◆ **Problem description**:
Take the lines of the data below from the very first through the line containing "stalk(x, y, high, lean, 500" and output them exactly, pictures excluded.

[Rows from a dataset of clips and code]
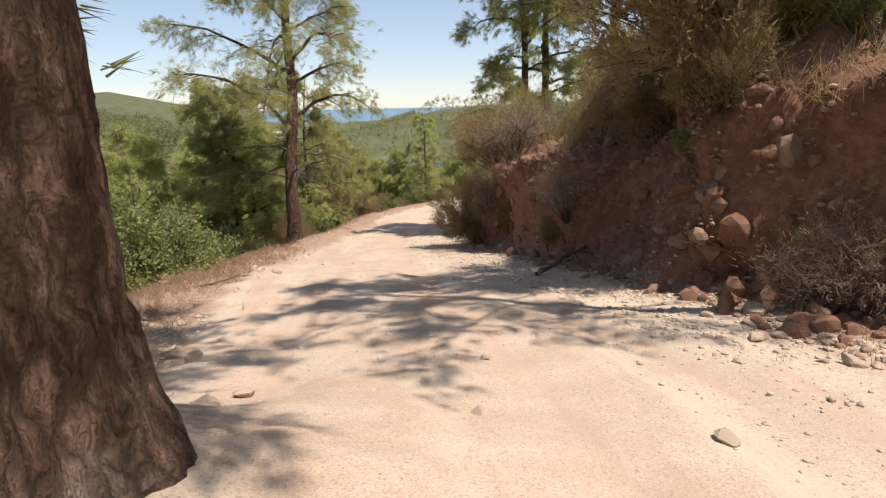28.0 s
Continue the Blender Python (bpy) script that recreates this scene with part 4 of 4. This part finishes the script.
for k, (s, d, high, lean) in enumerate(((25.6, -2.75, 0.9, (-0.1, 0.1)), (25.75, -2.8, 0.75, (-0.05, 0.2)), (26.6, 5.9, 0.9, (-0.3, 0.1)), (37.2, 6.3, 1.0, (-0.3, -0.2)), (37.8, 6.2, 0.8, (-0.2, 0.1)), (70.6, 4.6, 0.5, (-0.1, 0.0)))):
    x, y = place(s, d)
    stalk(x, y, high, lean, 500 + k, "dry squill stalk standing at the edge of the road" if d < 0 else "dry squill stalk leaning out from the bank")


def tussock(x, y, long, count, material, seed, label):
    """A fountain of long thin grass leaves."""
    rng = np.random.default_rng(seed)
    foot = np.array(ground_point(x, y, -0.02))
    pieces = []
    for k in range(count):
        a, out = rng.uniform(0, 6.28), rng.uniform(0.2, 0.9) * long
        g = np.linspace(0, 1, 6)[:, None]
        mid = foot + np.array((math.cos(a), math.sin(a), 0)) * out * g + np.array((0, 0, 1.0)) * long * (1.2 * g - 0.85 * g ** 2.4) * rng.uniform(0.6, 1.0)
        side = np.array((-math.sin(a), math.cos(a), 0)) * 0.005 * (1.05 - g)
        v = np.concatenate([mid - side, mid + side])
        i = np.arange(5)
        pieces.append((v, np.stack([i, i + 1, i + 7, i + 6], 1)))
    ob = new("grass_tussock", make_mesh("grass_tussock", *joined(pieces), material))
    return tagged(ob, label, "grass", "grass tussocks")


for k, (s, d, long, count) in enumerate(((9.3, 7.0, 0.9, 150), (8.2, 6.6, 0.6, 100), (31.5, 4.6, 0.6, 110), (32.4, 4.9, 0.7, 120), (59.5, 6.6, 0.8, 150), (61.0, 6.4, 0.7, 130), (58.0, 6.8, 0.7, 130), (70.0, -3.2, 0.45, 110), (69.3, -3.5, 0.5, 120), (70.9, -3.0, 0.4, 90), (38.6, -2.0, 0.4, 90), (39.2, -2.3, 0.45, 90))):
    x, y = place(s, d)
    tussock(x, y, long, count, STRAW, 520 + k, "straw-yellow grass tussock on the crest of the bank" if d > 0 else "dry grass tussock on the road's shoulder")

# low green plants at the foot of the bank
for k, (x, y, size) in enumerate(((-13.7, 59.4, 0.35), (-13.9, 59.9, 0.25), (-12.9, 58.8, 0.3))):
    tagged(shrub("mastic", x, y, size, 1.3 + k, "at the foot of the bank"), "small yellow-green plant at the foot of the bank")


# ---------------------------------------------------------------- white houses by the shore
GLASS_DARK = plain_material("dark window", (0.04, 0.05, 0.06), 0.2, 0.2)
TILES = plain_material("red roof tiles", (0.38, 0.16, 0.09), 0.8, 0.3)


def box(sx, sy, sz, x=0.0, y=0.0, z=0.0, bevel=0.05):
    bm = bmesh.new()
    bmesh.ops.create_cube(bm, size=1, matrix=Matrix.Translation((x, y, z + sz / 2)) @ Matrix.Diagonal((sx, sy, sz, 1)))
    bmesh.ops.bevel(bm, geom=bm.edges[:], offset=bevel, segments=1, affect="EDGES")
    return bm


def solid(name, bm, material, parent):
    me = bpy.data.meshes.new(name)
    bm.to_mesh(me)
    bm.free()
    me.materials.append(material)
    return part(name, me, parent)


def house(x, y, wide, deep, storeys, turn):
    """A white house with windows on its long sides and a low roof."""
    ob = new("house")
    high = 3.1 * storeys
    solid("wall", box(wide, deep, high + 6, z=-6), WALL_WHITE, ob)
    solid("roof", box(wide + 0.8, deep + 0.8, 0.5, z=high), TILES if storeys < 3 else WALL_WHITE, ob)
    for level in range(storeys):
        for k in range(int(wide // 3)):
            for side in (-1, 1):
                solid("window", box(1.5, 0.12, 1.5, -wide / 2 + 1.6 + 3 * k, side * (deep / 2 + 0.03), 0.9 + 3.1 * level, 0.02), GLASS_DARK, ob)
    ob.matrix_basis = Matrix.Translation((x, y, on_ground(x, y) + 0.2)) @ Matrix.Rotation(turn, 4, "Z")
    return tagged(ob, "white rendered house with dark windows by the shore", "house", "houses by the shore")


for x, y, wide, deep, storeys, turn in ((-63, 440, 24, 12, 4, 0.1), (-88, 452, 18, 10, 3, 0.2), (-40, 430, 15, 10, 2, -0.2), (-104, 405, 14, 9, 2, 0.4), (-75, 400, 12, 9, 2, 0.0), (-50, 395, 12, 9, 2, 0.3)):
    house(x, y, wide, deep, storeys, turn)
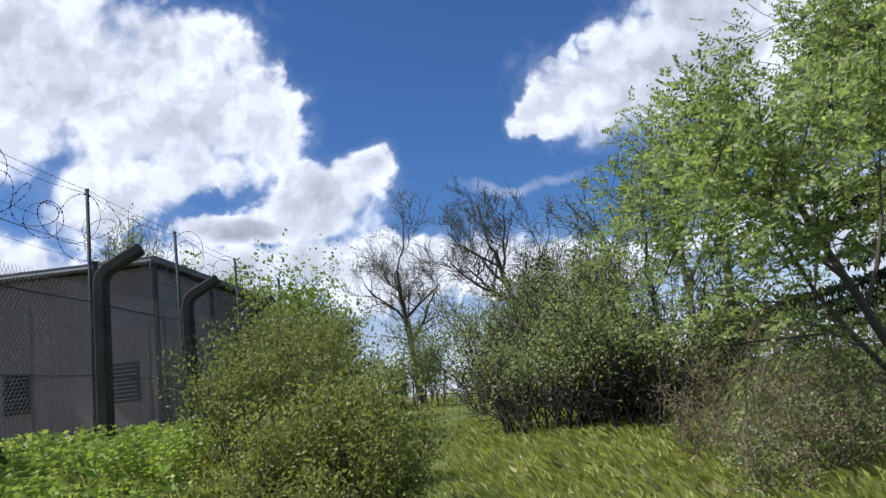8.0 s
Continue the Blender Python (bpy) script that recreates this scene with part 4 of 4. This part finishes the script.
rowan(31, G(7.4, 14.4), [dict(height=7.2, radius=0.06, levels=3, kids=5, spread=0.5, up=0.25, start=0.14, lean=(0.02, -0.02)),
                         dict(off=(-0.2, 0.2), height=6.2, radius=0.045, levels=3, kids=5, spread=0.5, up=0.25, start=0.14, lean=(-0.14, -0.1)),
                         dict(off=(0.1, 0.3), height=6.6, radius=0.045, levels=3, kids=5, spread=0.5, up=0.25, start=0.14, lean=(-0.12, 0.1)),
                         dict(off=(0.5, -0.3), height=7.0, radius=0.055, levels=3, kids=5, spread=0.5, up=0.25, start=0.14, lean=(0.2, -0.1))], 1,
      "leafy green rowan with feathered leaves blown by the wind")
rowan(36, G(4.5, 12.3), [dict(height=4.2, radius=0.055, levels=3, kids=5, spread=0.55, up=0.15, start=0.42, lean=(-0.3, 0.0)),
                         dict(off=(0.1, 0.0), height=3.6, radius=0.035, levels=2, kids=5, spread=0.55, up=0.15, start=0.42, lean=(-0.65, 0.05)),
                         dict(off=(0.3, 0.1), height=4.6, radius=0.05, levels=3, kids=5, spread=0.55, up=0.15, start=0.4, lean=(0.1, 0.05))], 1,
      "young rowan with drooping feathered leaves beside the path")
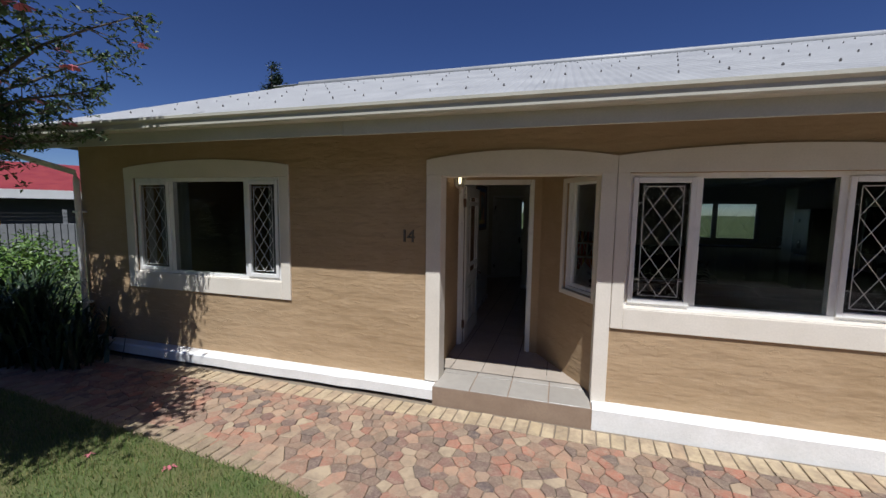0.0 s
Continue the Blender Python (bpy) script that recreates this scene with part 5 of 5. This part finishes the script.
def base_unit(x0, x1, y0, y1, face, label):
    """A white kitchen base unit whose doors look along face."""
    t = thing("base_cabinet", pose(0, 0, 0), label, "cabinet", "kitchen base cabinets")
    part("body", one(x0, x1, y0, y1, 0.10, 0.865), WHITE, t)
    part("kickboard", one(x0 + 0.05, x1 - 0.005, y0 + 0.05, y1 - 0.005, 0, 0.0995), WHITE, t)
    if face == "x":
        dw = part("drawer_front", one(x0 - 0.02, x0 - 0.0005, y0 + 0.003, y1 - 0.003, 0.70, 0.86, bevel=0.003), WHITE, t)
        part("handle", tube(bmesh.new(), [(x0 - 0.02, (y0 + y1) / 2 - 0.05, 0.79), (x0 - 0.045, (y0 + y1) / 2 - 0.04, 0.79), (x0 - 0.045, (y0 + y1) / 2 + 0.04, 0.79), (x0 - 0.02, (y0 + y1) / 2 + 0.05, 0.79)], 0.005, 8), CHROME, dw, smooth=True)
        dd = part("door", one(x0 - 0.02, x0 - 0.0005, y0 + 0.003, y1 - 0.003, 0.11, 0.695, bevel=0.003), WHITE, t)
        part("handle", tube(bmesh.new(), [(x0 - 0.02, y0 + 0.06, 0.5), (x0 - 0.045, y0 + 0.06, 0.51), (x0 - 0.045, y0 + 0.06, 0.60), (x0 - 0.02, y0 + 0.06, 0.61)], 0.005, 8), CHROME, dd, smooth=True)
    else:
        for k in range(2):
            a = x0 + (x1 - x0) * k / 2
            b = x0 + (x1 - x0) * (k + 1) / 2
            dd = part("door", one(a + 0.003, b - 0.003, y0 - 0.02, y0 - 0.0005, 0.11, 0.86, bevel=0.003), WHITE, t)
            part("handle", tube(bmesh.new(), [(b - 0.05, y0 - 0.02, 0.70), (b - 0.05, y0 - 0.045, 0.71), (b - 0.05, y0 - 0.045, 0.79), (b - 0.05, y0 - 0.02, 0.80)], 0.005, 8), CHROME, dd, smooth=True)
    return t


base_unit(6.62, 7.18, 8.34, 9.09, "x", "white kitchen drawer unit beside the larder cupboard")
for k in range(4):
    base_unit(3.885 + 0.675 * k, 4.555 + 0.675 * k, 8.50, 9.09, "y", "white kitchen base cabinet under the window")
wt = bmesh.new()
box(wt, 6.58, 7.19, 8.34, 9.09, 0.866, 0.90, bevel=0.004)
box(wt, 3.875, 6.5795, 8.47, 9.09, 0.866, 0.90, bevel=0.004)
solid("worktop", wt, WORKTOP, "dark speckled kitchen worktop in an L shape", "worktop")
SPLASH = tile_mat("brown_splash_tile", (0.20, 0.16, 0.13), (0.24, 0.19, 0.155), (0.17, 0.135, 0.11))
splash = solid("splashback", one(7.185, 7.1995, 8.34, 9.085, 0.901, 1.36), SPLASH, "brown tiled kitchen splashback", "splashback", "structure")
mw = thing("microwave", pose(0, 0, 0), "silver microwave oven on the kitchen worktop", "microwave")
part("case", one(6.80, 7.15, 8.58, 9.03, 0.91, 1.17, bevel=0.006), CHROME, mw)
part("door", one(6.785, 6.7995, 8.72, 9.02, 0.92, 1.16, bevel=0.003), BLACKPLASTIC, mw, "dark glass door")
part("control_panel", one(6.785, 6.7995, 8.59, 8.71, 0.92, 1.16, bevel=0.003), CHROME, mw)
for k in range(2):
    part("foot", one(6.82, 6.84, 8.60 + 0.38 * k, 8.62 + 0.38 * k, 0.90, 0.9105), BLACKPLASTIC, mw)
kb = thing("white_bowl", pose(6.96, 8.76, 1.17), "white bowl on top of the microwave", "bowl")
part("bowl", lathe(bmesh.new(), [(0.05, 0), (0.09, 0.03), (0.11, 0.075), (0.105, 0.076), (0.08, 0.03), (0.03, 0.008)], 20), WHITE, kb, smooth=True)
roll = thing("paper_roll", pose(6.70, 8.44, 0.935, 0, 90, 20), "white paper roll lying on the worktop", "paper roll")
part("roll", lathe(bmesh.new(), [(0.02, -0.10), (0.035, -0.10), (0.035, 0.10), (0.02, 0.10)], 16), WHITE, roll, smooth=False)
db2 = thing("door_stop", pose(6.92, 5.38, 0, 0, 0, 20), "small black object lying on the tiles", "door stop")
part("block", one(-0.06, 0.06, -0.04, 0.04, 0, 0.03, bevel=0.01), BLACKPLASTIC, db2)

# rolled blind over the lounge window
rbn = thing("rolled_blind", pose(0, 0.79, 1.955), "dark bamboo blind rolled up over the window", "blind")
part("head_rail", one(WIN_C[0] - 0.1, WIN_C[1] + 0.02, -0.044, -0.01, 0.06, 0.085), DARKWOOD, rbn)
for k in range(4):
    r = (0.030, 0.018, 0.016, 0.012)[k]
    part("roll", tube(bmesh.new(), [(WIN_C[0] - 0.08, (0, 0.02, 0.005, 0.012)[k], (0, 0.034, 0.042, -0.028)[k]), (WIN_C[1] + 0.01, (0, 0.02, 0.005, 0.012)[k], (0, 0.034, 0.042, -0.028)[k])], r, 10), DARKWOOD if k == 1 else BLACKWOOD, rbn, smooth=True)

# ---- floor tiles, paving: pieces ----
PITCH, GAP = 0.345, 0.008
floor_ob = bpy.data.objects["floor"]
tile_me = mesh_of(one(0, PITCH - GAP, 0, PITCH - GAP, -0.006, 0.0, bevel=0.0018), "tile", FLOORTILE)
edge_bm = bmesh.new()
for i in range(-2, 22):
    for j in range(-12, 15):
        x, y = 0.432 + PITCH * (i - 1), 4.565 + PITCH * j
        near = -0.2 < x < 5.3 and 0.9 < y < 5.4 and (x < 4.6 or y > 1.0)
        if near and len([o for o in floor_ob.children if o.name.startswith("tile")]) < 300:
            t = new("tile", tile_me)
            t.parent = floor_ob
            t.location = (x, y, random.uniform(-0.0004, 0.0004))
        elif x > -2.6 and y > 0.3:
            x1, y1 = min(x + PITCH - GAP, 7.19), min(y + PITCH - GAP, 9.08)
            if x1 - x > 0.03 and y1 - y > 0.03:
                box(edge_bm, x, x1, y, y1, -0.006, 0.0)
rest = part("tile_field", edge_bm, FLOORTILE, floor_ob)
tagged(rest, kind="stuff")

slab_ob = bpy.data.objects["porch_floor"]
pt_me = mesh_of(one(0, 0.355, 0, 0.355, 0.0, 0.010, bevel=0.002), "tile", PORCHTILE)
for i in range(4):
    for j in range(4):
        x, y = 0.135 + 0.365 * i, -0.128 + 0.365 * j
        w, h = min(0.355, 1.588 - x), min(0.355, 1.075 - y)
        if w > 0.03 and h > 0.03:
            t = new("tile", pt_me)
            t.parent = slab_ob
            t.location, t.scale = (x, y, -0.0235), (w / 0.355, h / 0.355, 1)

bed_ob = bpy.data.objects["paving_bed"]
rp = random.Random(21)
brick_me = mesh_of(one(-0.050, 0.050, -0.108, 0.108, -0.03, 0.0, bevel=0.004), "brick", YBRICK)
for k in range(88):
    b = new("brick", brick_me)
    b.parent = bed_ob
    b.matrix_basis = pose(-4.7 + 0.112 * k, -0.27 + rp.uniform(-0.006, 0.006), GZ + rp.uniform(-0.003, 0.005), rp.uniform(-1, 1), rp.uniform(-1, 1), rp.uniform(-2, 2) - 4)
edge_me = mesh_of(one(-0.050, 0.050, -0.105, 0.105, -0.03, 0.0, bevel=0.006), "edging_brick", MBRICK)
x = -4.6
while x < 0.62:
    y = edge_y(x)
    slope = math.atan2(edge_y(x + 0.02) - y, 0.02)
    b = new("edging_brick", edge_me)
    b.parent = bed_ob
    b.matrix_basis = pose(x, y - 0.10, GZ + rp.uniform(-0.004, 0.006), rp.uniform(-1.5, 1.5), rp.uniform(-1.5, 1.5), math.degrees(slope) + rp.uniform(-3, 3))
    x += 0.114 * math.cos(slope)


def clip(poly, px, py, nx, ny):
    """Keeps the part of a polygon on the far side of a line from the normal."""
    out = []
    for (ax, ay), (bx, by) in zip(poly, poly[1:] + poly[:1]):
        da, db_ = (ax - px) * nx + (ay - py) * ny, (bx - px) * nx + (by - py) * ny
        if da <= 0:
            out.append((ax, ay))
        if da * db_ < 0:
            t = da / (da - db_)
            out.append((ax + (bx - ax) * t, ay + (by - ay) * t))
    return out


def cobbles():
    """Irregular flat stones fitted between the two brick courses."""
    rng = random.Random(77)
    p = 0.112
    seeds = []
    for i in range(-44, 48):
        for j in range(0, 34):
            x, y = i * p + (p / 2 if j % 2 else 0) + rng.uniform(-0.042, 0.042), -0.42 - j * p * 0.9 + rng.uniform(-0.04, 0.04)
            if y > edge_y(x) + 0.02 and -4.8 < x < 5.2:
                seeds.append((x, y))
    verts, faces = [], []
    count = 0
    for x, y in seeds:
        poly = [(x - 0.12, y - 0.12), (x + 0.12, y - 0.12), (x + 0.12, y + 0.12), (x - 0.12, y + 0.12)]
        for u, v in seeds:
            if (u, v) != (x, y) and abs(u - x) < 0.27 and abs(v - y) < 0.27:
                d = math.hypot(u - x, v - y)
                poly = clip(poly, (x + u) / 2 - 0.0025 * (u - x) / d, (y + v) / 2 - 0.0025 * (v - y) / d, (u - x) / d, (v - y) / d)
                if len(poly) < 3:
                    break
        poly = clip(poly, 0, -0.385, 0, 1)
        if len(poly) < 3:
            continue
        cx, cy = sum(a for a, _ in poly) / len(poly), sum(b for _, b in poly) / len(poly)
        h = rng.uniform(-0.004, 0.004)
        n = len(poly)
        ring = [(a - cx, b - cy, -0.03) for a, b in poly] + [(a - cx, b - cy, h - 0.005) for a, b in poly] + [((a - cx) * 0.92, (b - cy) * 0.92, h) for a, b in poly]
        sides = [(k, (k + 1) % n, n + (k + 1) % n, n + k) for k in range(n)] + [(n + k, n + (k + 1) % n, 2 * n + (k + 1) % n, 2 * n + k) for k in range(n)] + [tuple(range(2 * n, 3 * n))]
        if count < 300 and -1.2 < cx < 2.4 and cy > -1.5:
            me = bpy.data.meshes.new("stone")
            me.from_pydata(ring, [], sides)
            me.materials.append(COBBLE)
            s = new("stone", me)
            s.parent = bed_ob
            s.location = (cx, cy, GZ)
            count += 1
        else:
            k0 = len(verts)
            verts += [(a + cx, b + cy, c + GZ) for a, b, c in ring]
            faces += [tuple(k0 + i for i in f) for f in sides]
    me = bpy.data.meshes.new("stone_field")
    me.from_pydata(verts, [], faces)
    me.materials.append(COBBLES)
    field = new("stone_field", me)
    field.parent = bed_ob
    tagged(field, kind="stuff")


cobbles()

◆ **Task solution**:
28.0 s
Continue the Blender Python (bpy) script that recreates this scene with part 4 of 4. This part finishes the script.
for k, (s, d, high, lean) in enumerate(((25.6, -2.75, 0.9, (-0.1, 0.1)), (25.75, -2.8, 0.75, (-0.05, 0.2)), (26.6, 5.9, 0.9, (-0.3, 0.1)), (37.2, 6.3, 1.0, (-0.3, -0.2)), (37.8, 6.2, 0.8, (-0.2, 0.1)), (70.6, 4.6, 0.5, (-0.1, 0.0)))):
    x, y = place(s, d)
    stalk(x, y, high, lean, 500 + k, "dry squill stalk standing at the edge of the road" if d < 0 else "dry squill stalk leaning out from the bank")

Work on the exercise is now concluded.